Mary normally sees Dr. A in Little Rock, but Dr. B is going to his satellite clinic in Sherwood-well Mary lives in Sherwood so she's going to go ahead and get her chemotherapy there (that has of course been ordered and ok'd by her normal doc). For Medicare we have to do Incident to whatever doc is there at the clinic, so it wouldn't be billed to her normal doc, it would be the one that is at the Sherwood clinic. But what if it's not Medicare....BCBS, Cigna, Qual, etc.???

I can't find any guidelines other than for Medicare.
 
Huh?

Incident to is used ONLY for E/M services provided by allied health professional (NP or PA), for an existing patient, with an existing treatment plan.

If another physician is seeing the patient, you bill under the name of the physician who is seeing the patient.
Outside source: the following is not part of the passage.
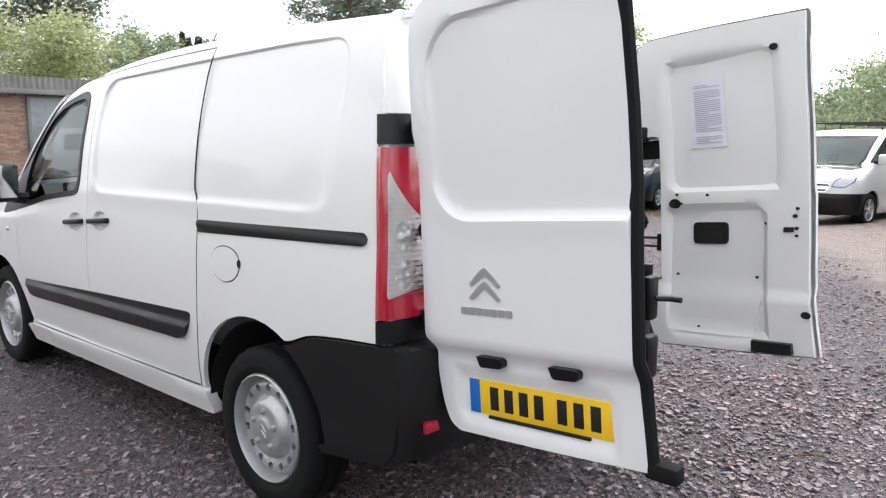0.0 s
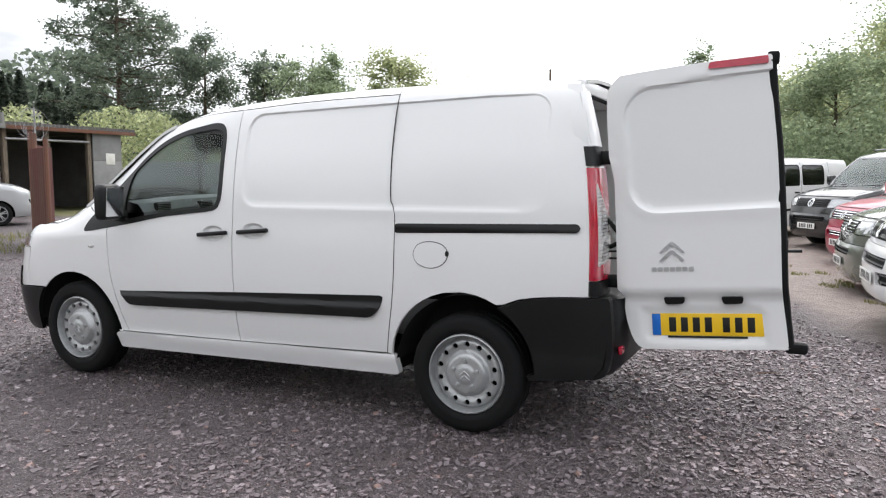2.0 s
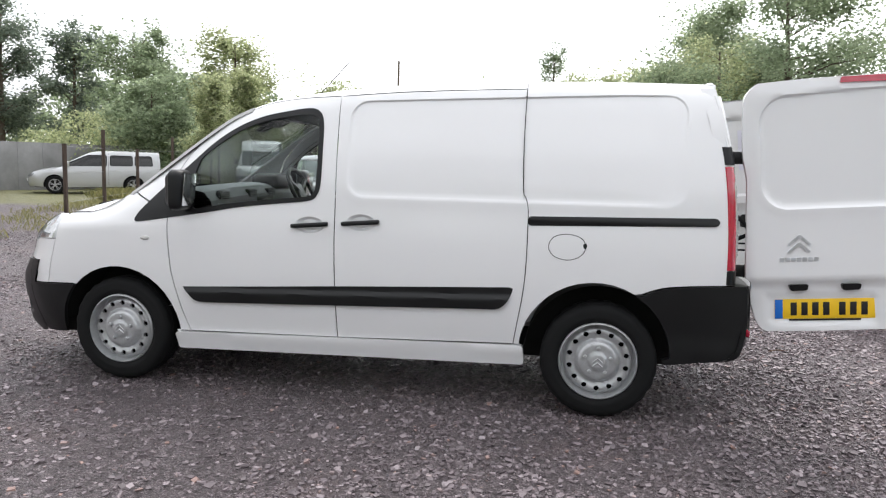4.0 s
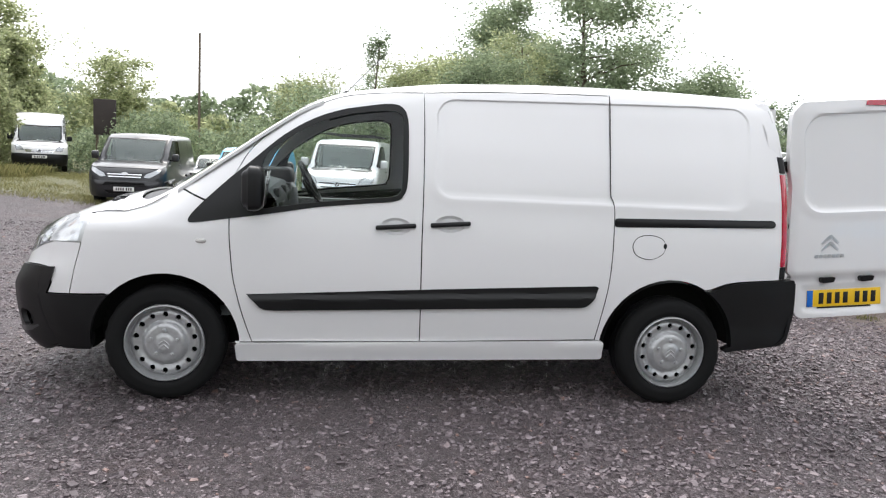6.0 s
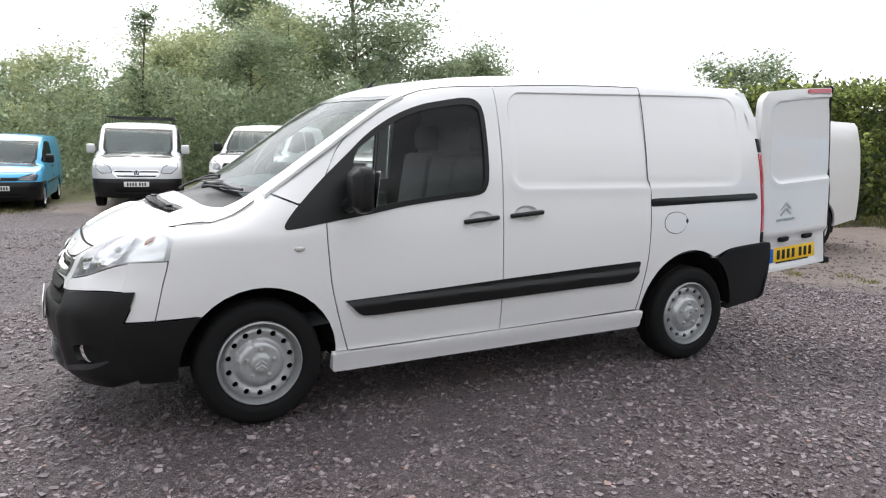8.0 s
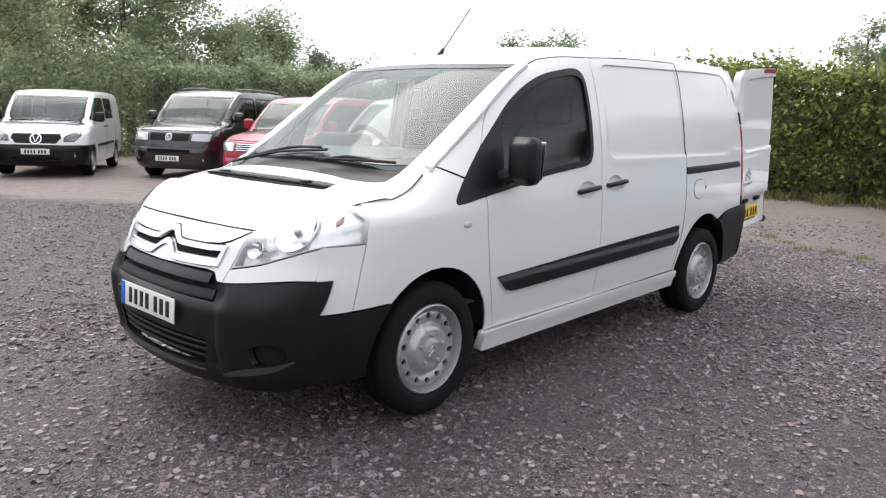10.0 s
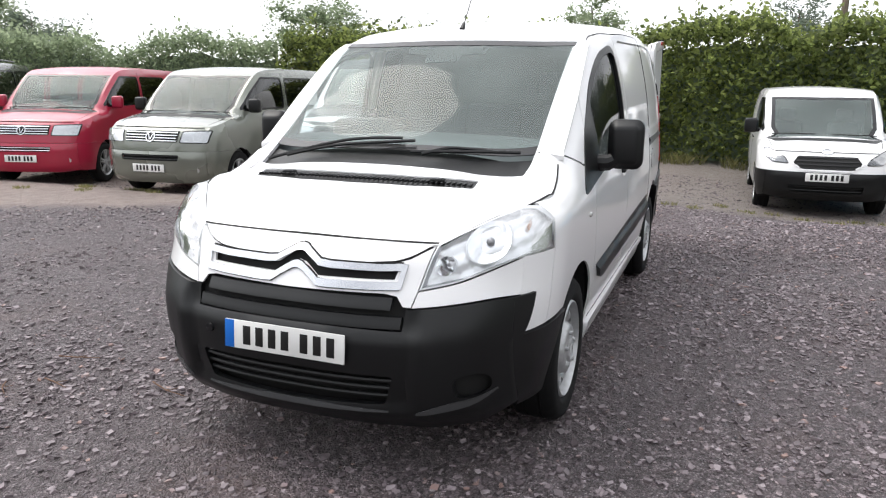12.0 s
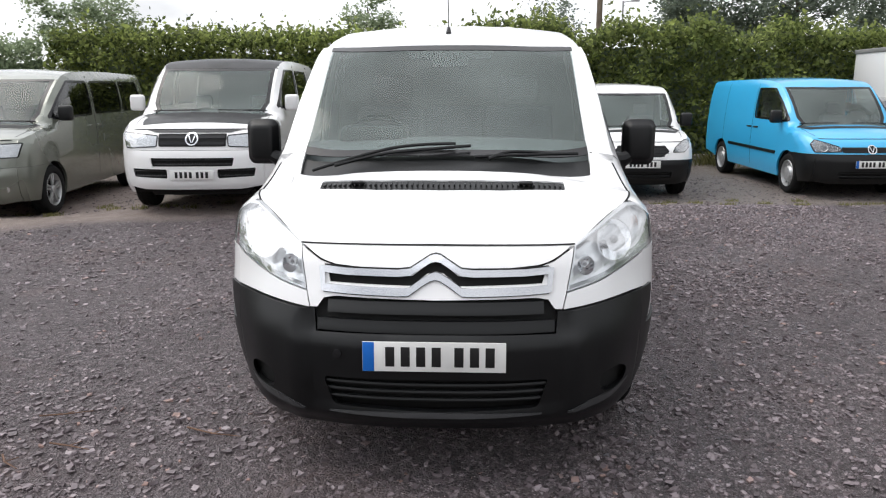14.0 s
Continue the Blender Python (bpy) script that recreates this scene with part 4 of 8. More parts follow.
for s in (1, -1):
    def f(x, z, d):
        w = smoothstep(VAN.front(YB, z) + .07, VAN.front(YB, z), x)
        return (x - bumper_swell(YB, z) * w, -VAN.side(x, z) - 0.012 * (1 - w) + d, z)
    o = [(VAN.front(YB, z), z) for z in (.30, .40, .50, .60, .70, .742)] + [(-2.083, .748), (-2.133, .594), (-1.80, .608)] + arch(-1.49, .33, .408, 137, 185, 8) + [(-1.90, .285), (-2.05, .275)]
    sheet("bumper_corner", o, f if s > 0 else flipped(f), BLACK, bumper, step=0.03, lip=0.03)
gr = sheet("grille", inset(grille, -0.012), proud(FR, -0.03), DARK, bumper, "black upper grille", step=0.04)
for z, w2 in ((.735, .40), (.668, .44)):
    zz = (z - .030, z + .012)
    sheet("grille_bar", [(-w2, zz[0]), (w2, zz[0]), (w2, zz[1]), (-w2, zz[1])], lambda y, q, d, z=z: (VAN.front(y, q) + 0.006 - 0.009 * smoothstep(z + .012, z - .030, q) + d, y, q), BLACK, gr, step=0.014, lip=0.012)
lg = sheet("lower_grille", inset(lower, -0.012), proud(FR, -0.03), DARK, bumper, "black lower grille", step=0.04)
for z in (.44, .41, .378):
    bm = bmesh.new()
    tube(bm, [(VAN.front(y, z) - 0.006, y, z) for y in [-.41 + .82 * k / 16 for k in range(17)]], 0.009, 8)
    part("grille_bar", bm, BLACK, lg)
def highlight_strip(line, h, name, label=""):
    """A paler strip that paints a highlight on the bumper, thinner towards its ends."""
    n = len(line) - 1
    up = [(y, z + h * (0.25 + 0.75 * math.sin(math.pi * k / n))) for k, (y, z) in enumerate(line)]
    lo = [(y, z - h * (0.25 + 0.75 * math.sin(math.pi * k / n))) for k, (y, z) in enumerate(line)]
    return sheet(name, up + lo[::-1], proud(bumper_front, 0.004), HIGHLIGHT_GREY, bumper, label, step=0.012, lip=0.008)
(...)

If what you are providing is TREATMENT (i.e. chemotherapy), I do not believe you can code an E/M as well.

Hope that helps.

F Tessa Bartels, CPC, CEMC
 
You can bill an office visit with chemo using a modifier 25.
Our thing is when the patient is getting chemo at one of our satellite clinics, they will be under a different doc's supervision. So if Dr. Smith usually sees his patient in Little Rock but today it was more convient for his patient to get chemo in Sherwood where another doctor in the practice is at for the day, Incident to should be that Sherwood doc. Medicare requires this, but haven't found if other payors do.

My supervisor has recently brought up the fact after reviewing things that it doesn't really make since to bill the chemo charges under Dr. Smith (the pt's normal doc) b/c Dr. Smith wasn't even at the place where the pt was getting chemo.